Legal Basis for the Defense
The legal foundation of the Just Say No Defense is rooted in corporate governance laws and principles that empower boards with a fiduciary duty to act in the best interests of the shareholders. In the United States, for example, corporate governance is primarily a matter of state law with Delaware being the most prominent jurisdiction due to its well-developed body of corporate law.
Delaware Law
Delaware law, in particular, is notable for its influence on corporate governance practices. The Delaware General Corporation Law (DGCL) provides directors with wide latitude to manage the business and affairs of the corporation. Key cases such as Unocal Corp. v. Mesa Petroleum Co. and Revlon, Inc. v. MacAndrews & Forbes Holdings, Inc. have shaped the landscape of hostile takeovers and the defenses that boards can legally employ.
- Unocal Standard: This standard allows boards to take defensive measures against hostile takeovers if they reasonably believe that a threat to corporate policy and effectiveness exists. The response must be proportional to the threat posed.
- Revlon Duties: When the break-up or change in control of a company becomes inevitable, the board’s duty shifts to maximizing short-term shareholder value, often interpreted as necessitating an auction to get the best price possible.
When employing a Just Say No Defense, the board relies on the broad discretion afforded to them under the Unocal standard, arguing that rejection of the takeover bid is in the corporation’s long-term best interest.
Strategic Considerations
While the simplicity of the Just Say No Defense can be appealing, its strategic execution requires careful consideration:
Perceived Value
The board must convince shareholders that the value offered in the takeover bid undervalues the company’s true worth. This involves presenting a compelling case that the company will perform better and create more shareholder value independently or that a more attractive offer might emerge in the future.

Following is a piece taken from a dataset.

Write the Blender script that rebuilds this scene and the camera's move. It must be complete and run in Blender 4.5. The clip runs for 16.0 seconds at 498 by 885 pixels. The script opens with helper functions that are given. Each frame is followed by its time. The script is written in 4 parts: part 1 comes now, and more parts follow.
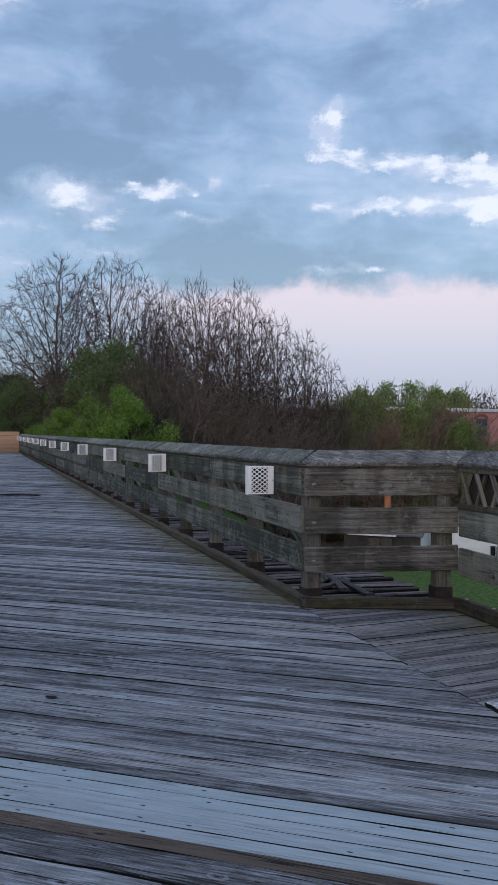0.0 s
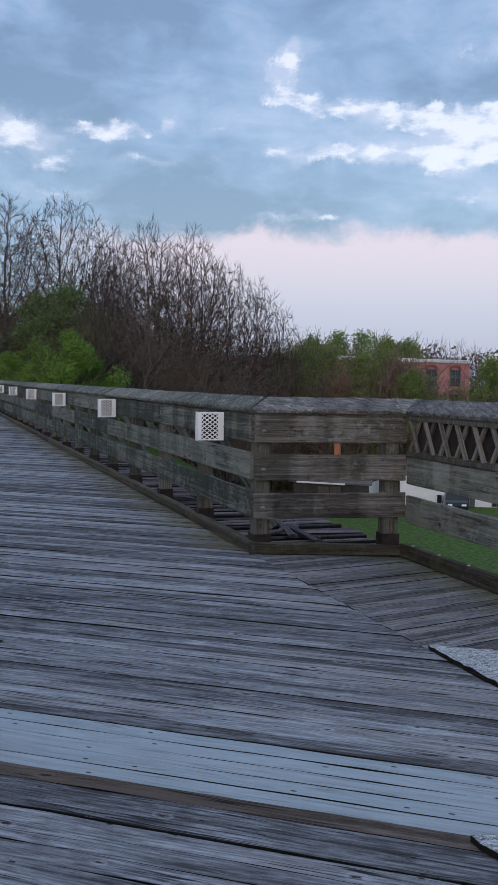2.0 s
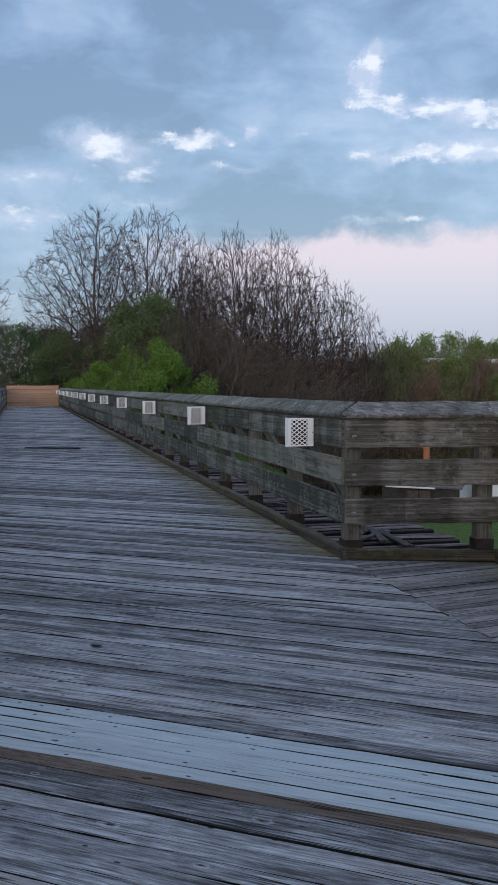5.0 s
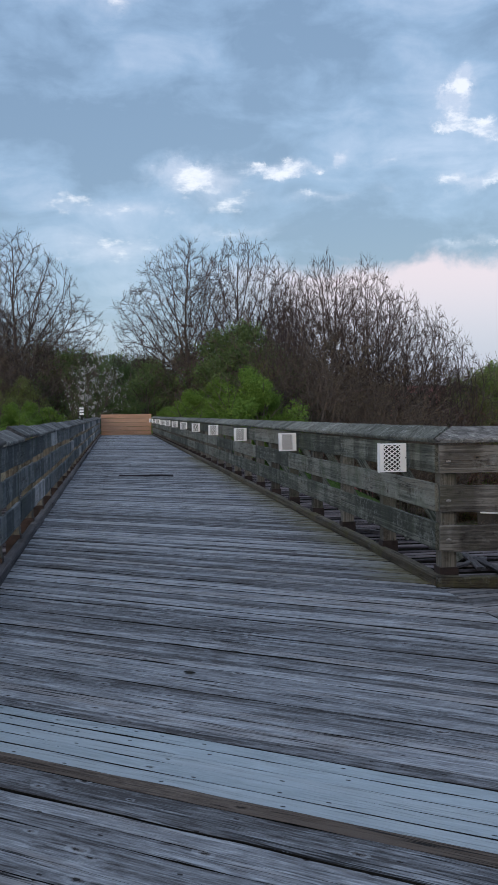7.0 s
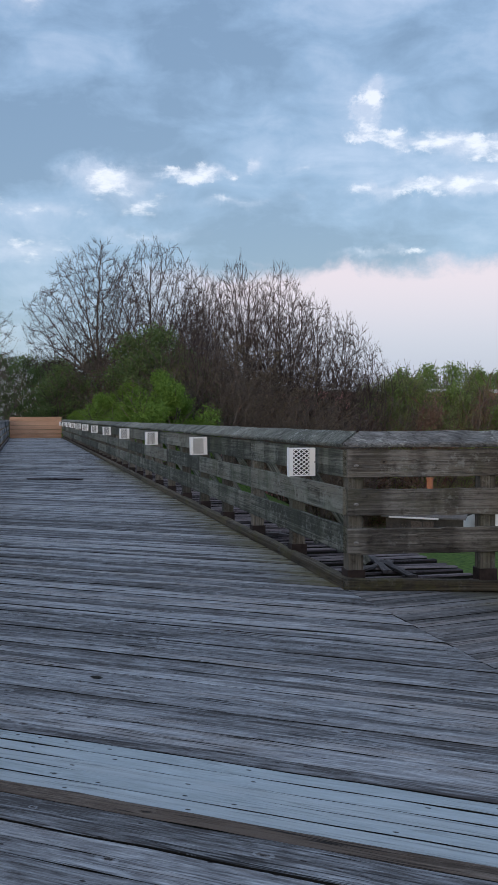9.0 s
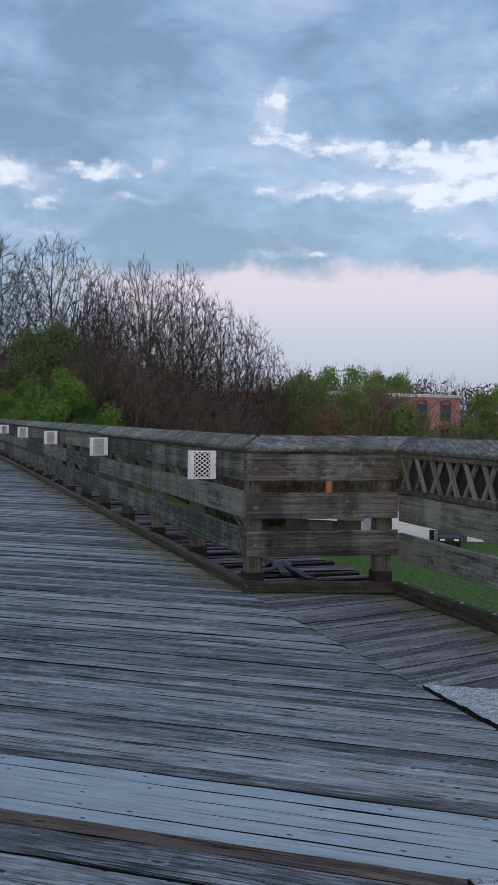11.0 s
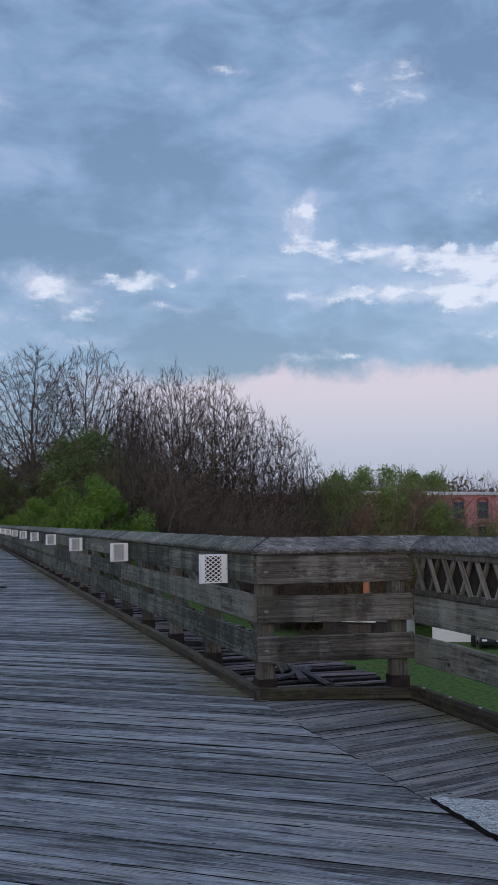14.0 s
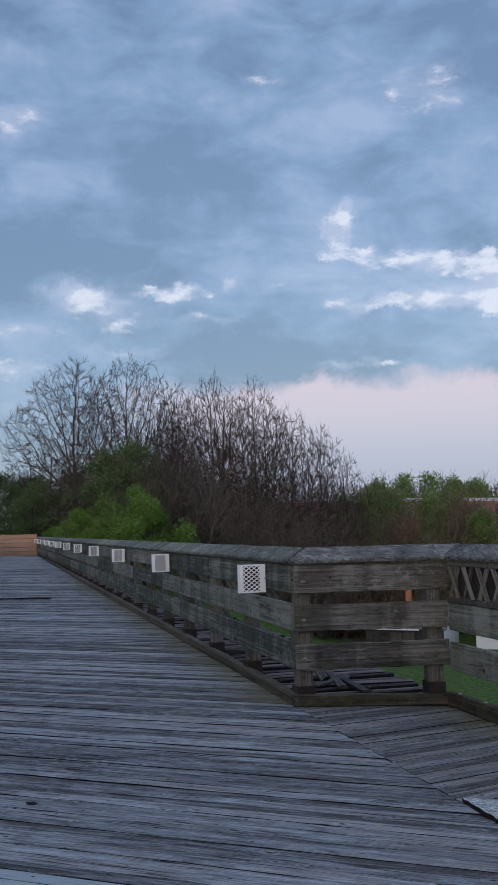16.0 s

Long-Term vs. Short-Term Interests
Boards often argue that accepting a takeover bid focuses on short-term gains at the expense of long-term value creation. Demonstrating credible long-term growth plans can be crucial in swaying shareholder opinion.
Shareholder Support
A Just Say No Defense heavily depends on maintaining strong shareholder support. Institutional investors wield significant influence, and their backing is crucial. Engaging with shareholders transparently and communicating the board’s strategy is key to maintaining their trust.
Challenges and Criticisms
There are several challenges and criticisms associated with the Just Say No Defense:
Hostile Takeover Mechanisms
Acquirers may bypass a reluctant board by making a tender offer directly to shareholders or by initiating a proxy fight to replace board members with more amenable directors. For example, Carl Icahn’s efforts with various companies illustrate how aggressive acquirers can employ diverse tactics to undermine a Just Say No stance.
Fiduciary Duty Concerns
Directors must carefully navigate their fiduciary duties. Persistent refusal without substantive justification may lead to lawsuits from shareholders arguing that the board is not acting in their best interest.
Market Reaction
The market’s reaction to a refusal can be unpredictable. If investors believe that management is entrenched and acting in its own interest rather than that of shareholders, it can lead to a decline in the stock price and increased pressure from activist investors.
Case Studies
Airgas, Inc.
One notable example of the Just Say No Defense was seen in the case of Airgas, Inc. In 2010-2011, Air Products & Chemicals, Inc. made an unsolicited bid to acquire Airgas. Despite repeated increases in the bid price and a drawn-out proxy battle, the Airgas board, led by CEO Peter McCausland, steadfastly refused to engage with Air Products, arguing that the offer undervalued the company. Eventually, the Delaware Court of Chancery upheld Airgas’ right to maintain its Just Say No Defense, demonstrating the legal backing such strategies can have.
Netflix, Inc.
Another prominent example is Netflix, which successfully fended off a hostile takeover by Carl Icahn in 2012 using a combination of defenses, including a variation of the Just Say No Defense. Netflix management argued that its strategic plan offered more value to shareholders than the takeover bid.
Conclusion
The Just Say No Defense remains a potent tool in the arsenal of defensive strategies against hostile takeovers. Its success hinges on the board’s ability to effectively communicate the long-term value proposition of independence and to maintain strong support from shareholders. In an era where corporate takeovers are frequent and aggressive, the Just Say No Defense represents a clear assertion of a board’s commitment to preserving the strategic vision and long-term interests of the company and its shareholders.